Untuk memperoleh sedikit pengertian tentang situasi psikologis dari kelahiran, kita harus menjenguk sejenak fase terakhir dari masa kehamilan. Kelahiran sang bayi senantiasa diawali dengan beberapa tanda-tanda pendahuluan. Beberapa minggu sebelum kelahiran bayi, uterus atau rahim ibu itu menurun. Pada setiap luapan emosi yang disebabkan oleh rangsangan kuat dari luar, akan timbul kontraksi-kontraksi dalam kandungan yang hampir mirip dengan kontraksi mau melahirkan. Rahim yang menurun itu mengakibatkan:
a.         Tekanan-tekanan yang semakin terasa berat di dalam perut, ketegangan-ketegangan batin, dan sesak nafas ( sulit bernafas).
Bahkan bagi wanita yang paling sehat sekalipun, kondisi somatik menjelang kelahiran bayi ini dirasakan sangat berat dan tidak menyenangkan.
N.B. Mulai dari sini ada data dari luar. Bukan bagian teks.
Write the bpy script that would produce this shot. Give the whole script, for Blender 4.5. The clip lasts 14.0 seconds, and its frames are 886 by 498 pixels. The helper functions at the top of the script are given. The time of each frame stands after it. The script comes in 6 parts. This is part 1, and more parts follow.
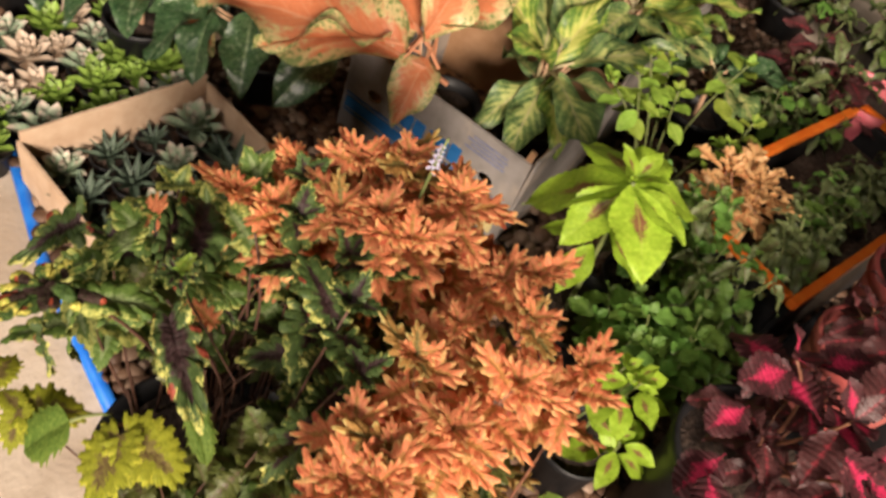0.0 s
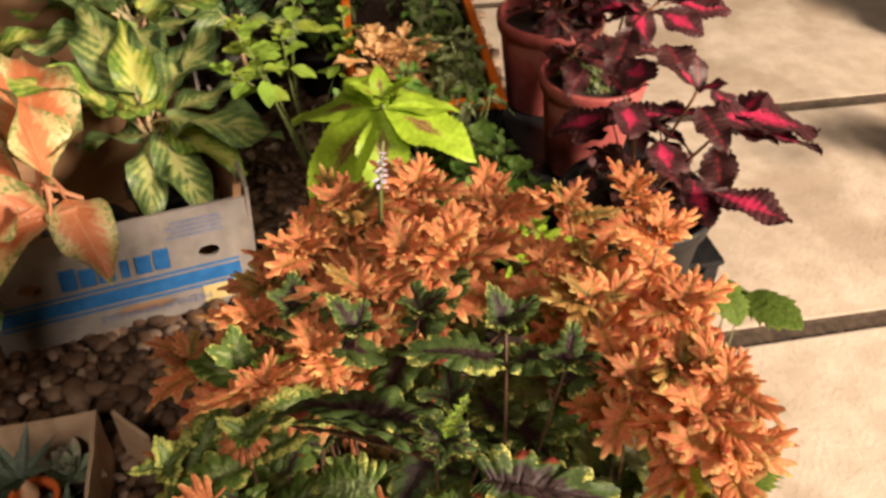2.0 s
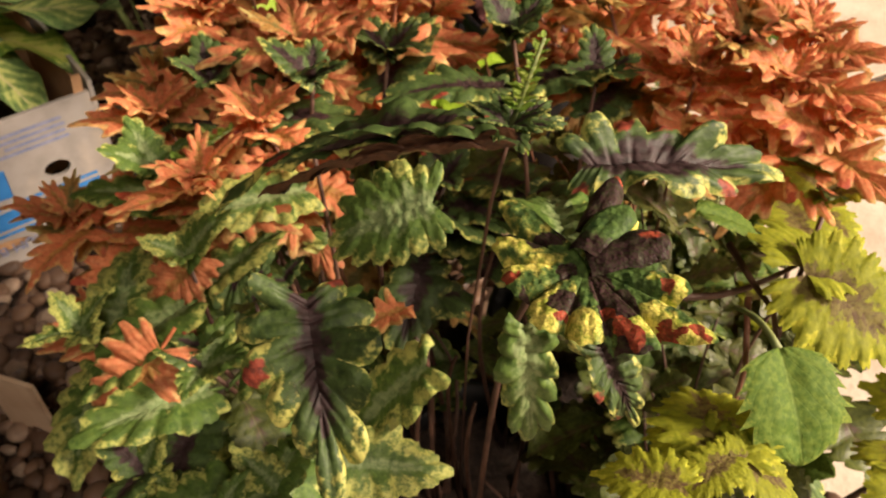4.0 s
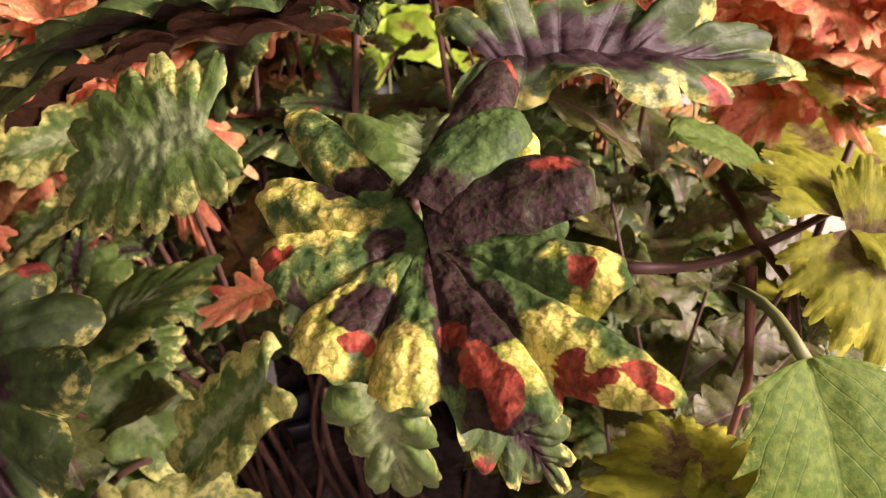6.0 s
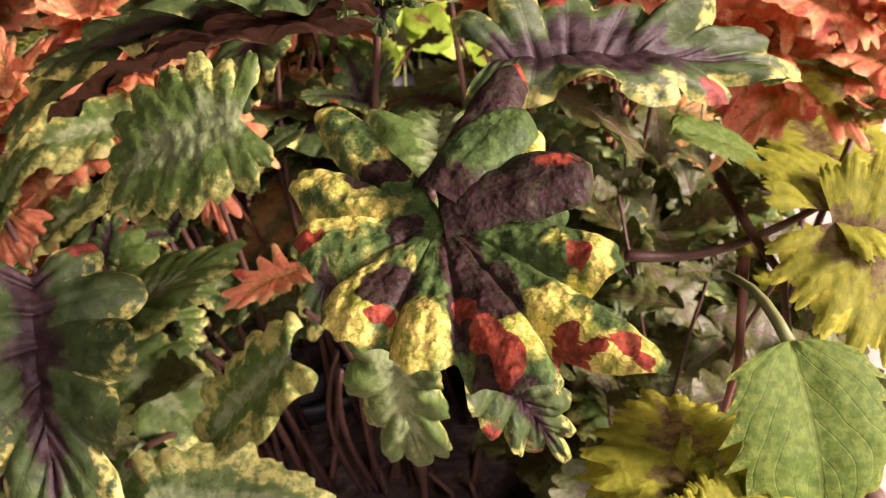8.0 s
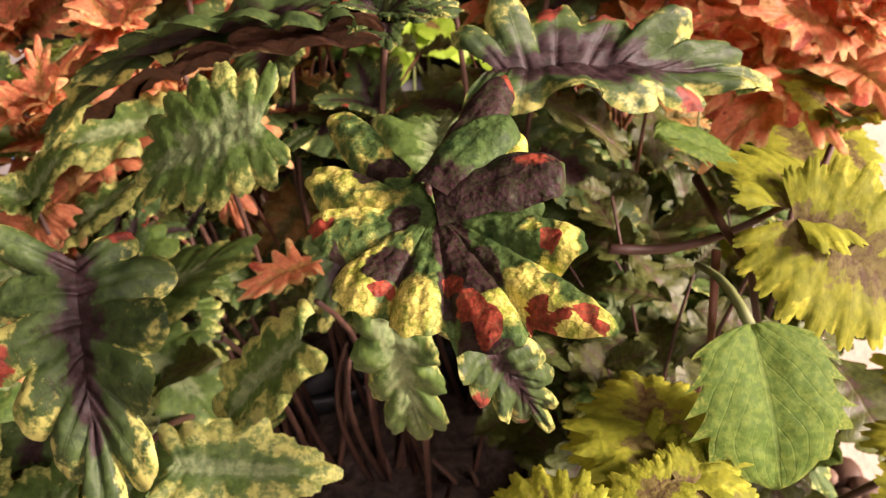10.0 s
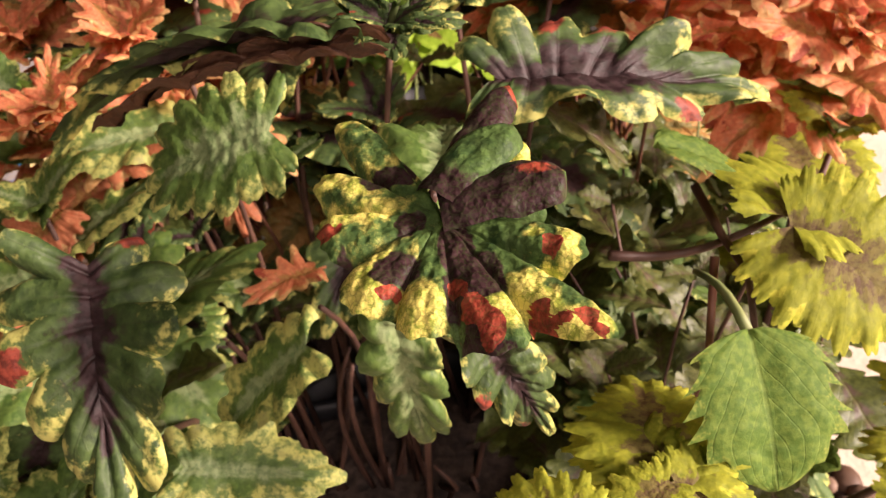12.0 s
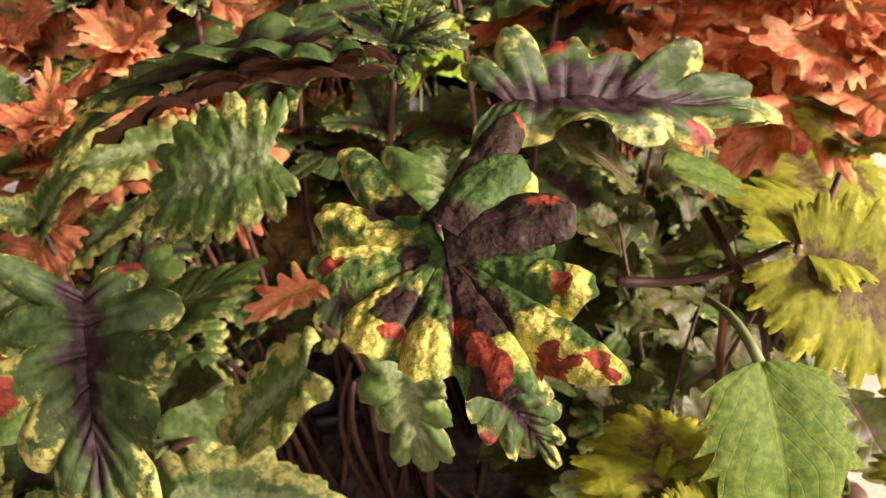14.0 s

Sering timbul rasa jengkel, tidak nyaman badan, selalu kegerahan, duduk- berdiri–tidur serasa salah dan tidak menyenangkan, tidak sabaran, cepat menjadi letih, lesu, dan identifikasi serta harmoni antara ibu dengan janin yang dikandungnya jadi terganggu. Bayi yang semula sangat diharapkan dan mulai dicintai secara psikologis selama berbulan-bulan itu kini mulai dirasakan sebagai beban yang amat berat.
Penderitaan fisik dan beban jasmaniah selama minggu-minggu terakhir masa kehamilan itu menimbulkan banyak gangguan psikis, dan pada akhirnya merenggangkan runitas ibu anak yang semula tunggal dan harmonis. Perubahan-perubahan organik pada minggu-minggu terakhir itu menimbulkan pula semakin banyaknya perasaan-perasaan tidak nyaman. Maka beban derita fisik ini menjadi latar belakang dari impuls-impuls emosional yang di warnai oleh ”sikap-sikap bermusuhan” terhadap bayinya. Lalu ibu tersebut mengharapkan dengan sangat agar “endofarasit” yang dikandungnya bisa cepat-cepat dikeluarkan dari rahimnya.
Dengan semakin bertambah beratnya beban kandungan dan bertambah banyaknya rasa-rasa tidak nyaman secara fisik, ego wanita yang tengah hamil itu secara psikologis jadi semakin capai dan lesu letih lahir-batinnya. Akibatnya, relasi ibu dengan (calon) anaknya jadi terpecah, sehingga polaritas aku-kamu (aku sebagai pribadi ibu dan kamu sebagai bayi) menjadi semakin jelas. Timbulan dualitas perasaan, yaitu:
1.         Harapan-cinta-kasih; dan
2.         Impuls-impuls bermusuhan-kebencian
Oleh sebab itu, “musuh” yang ada dalam kandungan itu harus cepat-cepat keluar dari rahim, agar tidak terlampau lama manjadi sumber ketidaksenangan, untuk kemudian dijadikan “objek kesayangan”.
Maka selama minggu-minggu terakhir kehamilan itu muncul banyak konflik antara keinginan untuk mempertahankan janinnya cepat cepat. Pada umumnya peristiwa ini berlangsung dalam batin/kehidupan psikis belaka. Keinginan untuk mempertahankan janin itu merupakan ekspresi dari kepuasaan-diri yang narsistis (dan lindungi janin) yang sudah timbul sejak permulaan masa kehamilan. Keinginan yang narsistis ini cenderung menolak kelahiran bayi, dan ingin mempertahankan janinnya selama  mungkin; jadi terdapat unitas total antara ibu-anak. Dan semakin ketatlah rasa-rasanya identifikasi sang ibu dengan bayinya; sehingga ibu tersebut ingin sekali menolak kelahiran bayinya, atau mengundurkan kelahiran bayinya, selama mungkin.
Bersamaan dengan peristiwa tadi, disebabkan oleh :
a.         Fantasi tentang bakal-bayinya yang segera lahir sebagai objek-kasih sayang, diotambah dengan
b.         Beban fisik oleh semakin membesarnya bayi dalam kandungan, kedua peristiwa itu menimbulkan kecenderungan kuat untuk cepat-cepat “ melemparkan sang bayi keluar” dari kandungan.

Jika konflik antara dua tendensi tadi jadi ekstrim dan patologis, sehingga kecenderungan-kecenderungan untuk membuang/mengeluarkan bayinya yang menang, mungkin akan terjadi peristiwa kelahiran premature (lahir sebelum waktunya).